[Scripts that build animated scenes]
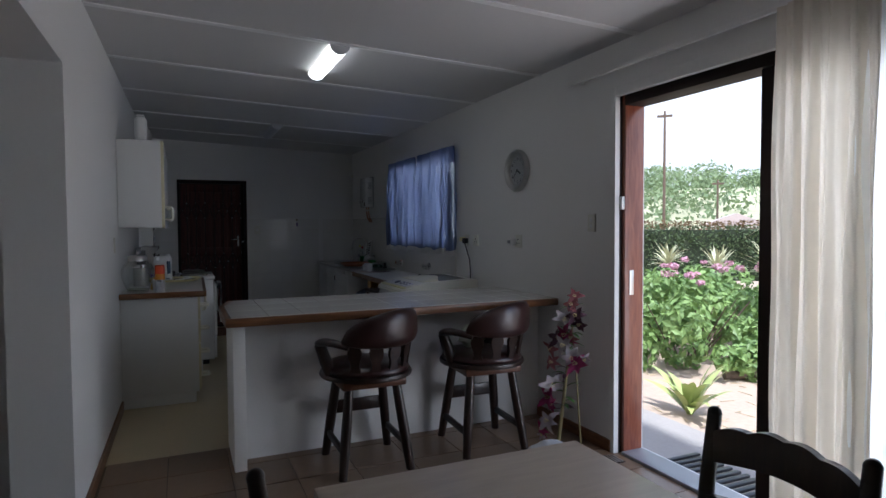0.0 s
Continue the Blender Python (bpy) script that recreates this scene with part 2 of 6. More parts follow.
def rod(bm, p0, p1, r0, r1=None, seg=12):
    p0, p1 = Vector(p0), Vector(p1)
    r1 = r0 if r1 is None else r1
    q = (p1 - p0).to_track_quat("Z", "Y")
    m = Matrix.LocRotScale((p0 + p1) / 2, q, None)
    return bmesh.ops.create_cone(bm, cap_ends=True, segments=seg, radius1=r0, radius2=r1, depth=(p1 - p0).length, matrix=m)["verts"]


def lathe(bm, profile, at=(0, 0, 0), seg=28, m=None):
    """Turn a profile of (radius, height) about z."""
    rings = []
    for r, z in profile:
        ring = []
        for i in range(seg):
            a = 2 * math.pi * i / seg
            p = Vector((r * math.cos(a), r * math.sin(a), z))
            p = (m @ p) if m is not None else p
            ring.append(bm.verts.new(p + Vector(at)))
        rings.append(ring)
    for a, b in zip(rings, rings[1:]):
        for i in range(seg):
            bm.faces.new((a[i], a[(i + 1) % seg], b[(i + 1) % seg], b[i]))
    if profile[0][0] > 0.0005:
        bm.faces.new(list(reversed(rings[0])))
    if profile[-1][0] > 0.0005:
        bm.faces.new(rings[-1])
    return [v for ring in rings for v in ring]


def slab(bm, points, z0, z1):
    """An upright prism on a polygon of (x, y)."""
    low = [bm.verts.new((x, y, z0)) for x, y in points]
    high = [bm.verts.new((x, y, z1)) for x, y in points]
    bm.faces.new(list(reversed(low)))
    bm.faces.new(high)
    n = len(points)
    for i in range(n):
        bm.faces.new((low[i], low[(i + 1) % n], high[(i + 1) % n], high[i]))
    return low + high


def sweep(bm, path, r, seg=8, flat=1.0):
    """A tube along a list of points; r a number or one for each point."""
    pts = [Vector(p) for p in path]
    rs = r if isinstance(r, (list, tuple)) else [r] * len(pts)
    rings = []
    side = None
    for i, p in enumerate(pts):
        d = (pts[min(i + 1, len(pts) - 1)] - pts[max(i - 1, 0)]).normalized()
        if side is None:
            side = d.cross(Vector((0, 0, 1)))
            side = side.normalized() if side.length > 0.05 else d.cross(Vector((0.3, 1, 0))).normalized()
        else:
            side = (side - d * side.dot(d)).normalized()
        up = side.cross(d).normalized()
        rings.append([bm.verts.new(p + rs[i] * (side * math.cos(2 * math.pi * k / seg) + up * flat * math.sin(2 * math.pi * k / seg))) for k in range(seg)])
    for a, b in zip(rings, rings[1:]):
        for i in range(seg):
            bm.faces.new((a[i], a[(i + 1) % seg], b[(i + 1) % seg], b[i]))
    bm.faces.new(list(reversed(rings[0])))
    bm.faces.new(rings[-1])


def arc_band(bm, radius, a0, a1, z0, z1, thick, seg=20, bulge=0.0, rows=6, crown=0.0):
    """A band bent round z, thick towards the inside, with rounded faces; crown raises its middle."""
    grid = []
    for j in range(seg + 1):
        u = j / seg
        a = radians(a0 + (a1 - a0) * u)
        ring = []
        end = max(0.25, min(1.0, 6 * min(u, 1 - u) + 0.25))
        rise = crown * math.sin(math.pi * u)
        for k in range(rows * 2):
            w = 2 * math.pi * (k + 0.5) / (rows * 2)
            cz, cr = math.sin(w), math.cos(w)
            cz, cr = math.copysign(abs(cz) ** 0.45, cz), math.copysign(abs(cr) ** 0.7, cr)
            hz = (z1 + rise - z0) / 2
            if crown:
                hz *= 0.28 + 0.72 * math.sqrt(max(0.0, 1 - abs(2 * u - 1) ** 2.6))
            zc = z0 + hz + (0.02 * abs(2 * u - 1) ** 3 if crown else 0)
            rr = radius + (thick / 2 + bulge * (1 - abs(cz) ** 3)) * cr * (0.5 + 0.5 * end)
            ring.append(bm.verts.new((rr * math.cos(a), rr * math.sin(a), zc + hz * cz)))
        grid.append(ring)
    n = rows * 2
    for a, b in zip(grid, grid[1:]):
        for i in range(n):
            bm.faces.new((a[i], a[(i + 1) % n], b[(i + 1) % n], b[i]))
    bm.faces.new(list(reversed(grid[0])))
    bm.faces.new(grid[-1])


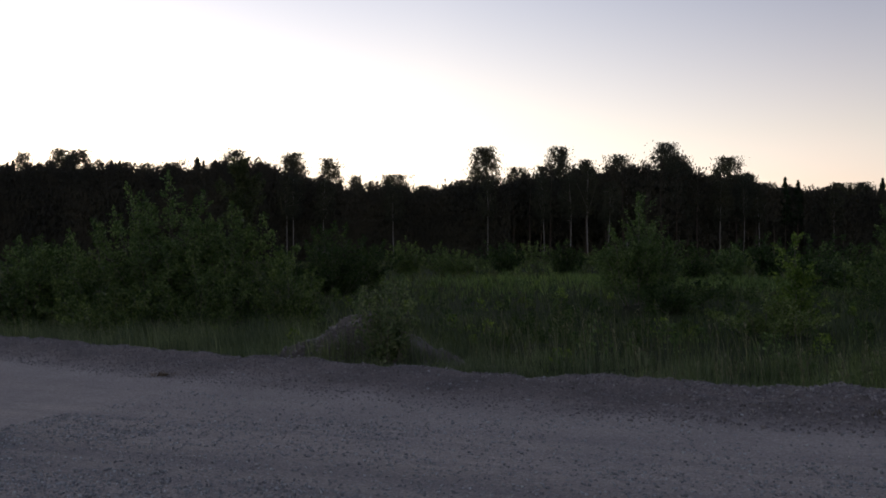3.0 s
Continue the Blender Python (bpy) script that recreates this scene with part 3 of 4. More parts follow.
# ---------------------------------------------------------------- shrubs and young trees
def grow(h, w, stems, twigs, n, leaf, r, shape="round", wind=0.0, bare=0.12, broad=0.5):
    """Stems, twigs and leaves of a shrub or young tree that stands at the origin. Returns tubes and leaves."""
    lines, twig_lines, starts, dirs, lens, tips = [], [], [], [], [], []
    t = np.linspace(0, 1, 7)
    for k in range(stems):
        a = r.uniform(0, 2 * math.pi)
        rho = math.sqrt(k / stems)
        if shape == "round":        # a dome of upright shoots of uneven height
            top = h * (1 - 0.42 * rho ** 2.2) * (r.uniform(0.74, 1.0) if k else 1.0)
            reach = rho * w * 0.42
        else:
            top = h * (1 - 0.42 * rho) * (r.uniform(0.85, 1.0) if k else 1.0)
            reach = rho * w * 0.22
        foot = np.array([math.cos(a), math.sin(a)]) * rho * w * 0.14
        wob = r.normal(0, 0.014 * h, (7, 2)) * t[:, None]
        pts = np.column_stack([foot[0] + math.cos(a) * reach * t ** 0.8 + wob[:, 0] + wind * h * t ** 2,
                               foot[1] + math.sin(a) * reach * t ** 0.8 + wob[:, 1], top * t])
        lines.append((pts, (0.011 * h / math.sqrt(stems + 4) + 0.004) * (1 - 0.8 * t)))
        f = r.uniform(bare, 0.97, twigs)
        p = np.column_stack([np.interp(f, t, pts[:, i]) for i in range(3)])
        b = r.uniform(0, 2 * math.pi, twigs)
        own = r.uniform(0.4, 1.35, twigs)
        if shape == "cone":
            ln, up = (w * 0.56 * (1 - f) ** 0.72 * (top / h) + 0.03 * h) * own, 0.7
        elif shape == "fan":
            ln, up = w * 0.5 * (1.2 - f) * own, 1.0
        elif shape == "wand":
            ln, up = w * 0.5 * np.sin(math.pi * (0.12 + 0.8 * f)) * own, 0.9
        else:
            ln, up = (0.12 * top + 0.09 * w) * (1.12 - f) ** 0.7 * own, 0.7
        d = unit(np.column_stack([np.cos(b) + wind * 4, np.sin(b), up + r.normal(0, 0.25, twigs)]))
        for pk, dk, lk in zip(p, d, ln):
            twig_lines.append((pk + dk * lk * np.array([[0.0], [0.55], [1.0]]) + np.array([[0, 0, 0], [0, 0, 0.03 * lk], [0, 0, 0.12 * lk]]),
                               np.array([1.0, 0.6, 0.2]) * (0.003 + 0.0025 * lk)))
        starts.append(p), dirs.append(d), lens.append(ln), tips.append(pts[-2:])
    starts, dirs, lens = np.concatenate(starts), np.concatenate(dirs), np.concatenate(lens)
    m = n // 12                  # leaves that close the shoots' tips
    share = lens ** 1.1
    pick = r.choice(len(lens), n - m, p=share / share.sum())
    f = r.random(n - m) ** 0.7
    reach = (lens[pick] * f)[:, None]
    c = starts[pick] + dirs[pick] * reach + np.array([0, 0, 0.12]) * reach * f[:, None]
    c = c + r.normal(0, 1, c.shape) * (0.07 * lens[pick] * (1.2 - f) + leaf * 0.38)[:, None]
    tips = np.array(tips)
    which = r.integers(len(tips), size=m)
    g = r.random((m, 1)) ** 0.8
    ct = tips[which, 0] * (1 - g) + tips[which, 1] * (g + 0.02) + r.normal(0, 1, (m, 3)) * leaf * (0.25 + 0.7 * (1 - g))
    c = np.concatenate([c, ct])
    c[:, 2] = np.maximum(c[:, 2], 0.05)
    ax = np.concatenate([dirs[pick], np.tile([0.0, 0.0, 1.0], (m, 1))]) + r.normal(0, 0.55, (n, 3)) + np.array([wind * 3, 0, -0.1])
    tv, tq = tubes(lines, 5)
    sv, sq = tubes(twig_lines, 3)
    return (np.concatenate([tv, sv]), np.concatenate([tq, sq + len(tv)])), leaves(c, ax, leaf, r, broad)


def shrub(name, az, d, h, w, label, mat, stems=9, twigs=14, n=5000, leaf=0.09, shape="round", seed=0, wind=0.0, category="bush",
          bark=BARK_GREY, bare=0.12, group="", broad=0.62, base=None):
    r = rng(seed + 100)
    p = spot(az, d)
    thing = new(name)
    thing.location = (p[0], p[1], (z_at(p) if base is None else base) - 0.02)
    thing.rotation_euler = (0, 0, -radians(-az))
    (tv, tq), (lv, lq) = grow(h * 1.04, w, int(stems * 2.4) if shape == "round" else stems, twigs, int(n * (1.9 if d < 45 else 1.6)), leaf * (0.86 if d < 45 else 0.92), r, shape, wind, bare, broad)
    part("trunk" if stems == 1 else "wood", mesh_np("stems", tv, tq, mats=(bark,)), thing)
    part("foliage", mesh_np("foliage", lv, lq, mats=(mat,)), thing)
    return tagged(thing, label, category, group)


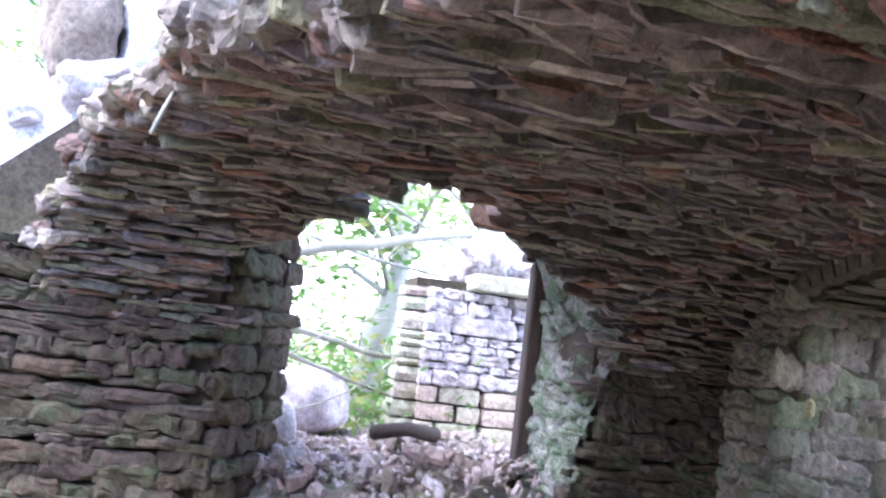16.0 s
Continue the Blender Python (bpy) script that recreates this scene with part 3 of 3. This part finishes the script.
# stones of the face: lower tip (x, z), angle, length, thickness, front (y), material
FACE_STONES = [
    (0.263, 1.717, 57, 0.34, 0.100, 1.030, "green"), (0.345, 1.676, 46, 0.32, 0.026, 1.035, "green"),
    (0.417, 1.638, 49, 0.34, 0.016, 1.000, "pale"), (0.436, 1.621, 48, 0.34, 0.013, 1.012, "pale"),
    (0.453, 1.607, 46, 0.32, 0.032, 1.030, "green"), (0.474, 1.585, 44, 0.34, 0.042, 1.060, "pale"),
    (0.488, 1.558, 42, 0.30, 0.034, 1.108, "pale"), (0.518, 1.543, 44.5, 0.31, 0.034, 1.082, "crusted"), (0.541, 1.519, 44.5, 0.31, 0.031, 1.098, "brown"),
    (0.556, 1.501, 42, 0.26, 0.020, 1.100, "green"), (0.570, 1.485, 40, 0.29, 0.017, 1.092, "grey"), (0.588, 1.465, 40, 0.30, 0.023, 1.104, "green"),
    (0.603, 1.447, 38, 0.19, 0.025, 1.080, "brown"), (0.641, 1.398, 43.5, 0.252, 0.060, 1.098, "green"),
    (0.755, 1.578, 35, 0.20, 0.030, 1.120, "brown"), (0.72, 1.60, 40, 0.22, 0.022, 1.115, "grey"), (0.742, 1.426, 43.5, 0.115, 0.018, 1.120, "grey"),
    (0.677, 1.350, 36, 0.125, 0.030, 1.120, "grey"), (0.738, 1.399, 18, 0.085, 0.040, 1.148, "grey"), (0.820, 1.420, 15, 0.095, 0.024, 1.138, "white"),
    (0.686, 1.322, 13, 0.175, 0.025, 1.120, "crusted"), (0.872, 1.341, 43, 0.080, 0.015, 1.138, "white"), (0.756, 1.348, 22, 0.145, 0.020, 1.142, "brown"),
    (0.849, 1.583, 12, 0.080, 0.044, 1.158, "brown"), (0.819, 1.473, 24, 0.105, 0.046, 1.140, "grey"), (0.798, 1.494, 29, 0.135, 0.017, 1.128, "grey"),
    (0.700, 1.290, 16, 0.210, 0.028, 1.125, "pale"), (0.725, 1.250, 18, 0.200, 0.036, 1.125, "grey"), (0.745, 1.190, 16, 0.190, 0.050, 1.125, "crusted"), (0.765, 1.110, 14, 0.175, 0.070, 1.125, "grey"), (0.790, 1.000, 10, 0.150, 0.100, 1.125, "pale"),
    (0.822, 1.530, 30, 0.110, 0.022, 1.138, "grey"), (0.800, 1.372, 25, 0.120, 0.014, 1.136, "pale"), (0.835, 1.455, 20, 0.090, 0.016, 1.134, "pale"),
    (0.845, 1.375, 30, 0.080, 0.018, 1.145, "grey"), (0.830, 1.310, 22, 0.105, 0.018, 1.140, "pale"),
]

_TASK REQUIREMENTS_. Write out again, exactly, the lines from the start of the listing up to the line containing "radius1=r0, radius2=r1, depth=(p1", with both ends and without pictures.

_COMPLETE RESPONSE_.
0.0 s
Continue the Blender Python (bpy) script that recreates this scene with part 2 of 6. More parts follow.
def rod(bm, p0, p1, r0, r1=None, seg=12):
    p0, p1 = Vector(p0), Vector(p1)
    r1 = r0 if r1 is None else r1
    q = (p1 - p0).to_track_quat("Z", "Y")
    m = Matrix.LocRotScale((p0 + p1) / 2, q, None)
    return bmesh.ops.create_cone(bm, cap_ends=True, segments=seg, radius1=r0, radius2=r1, depth=(p1 - p0).length, matrix=m)["verts"]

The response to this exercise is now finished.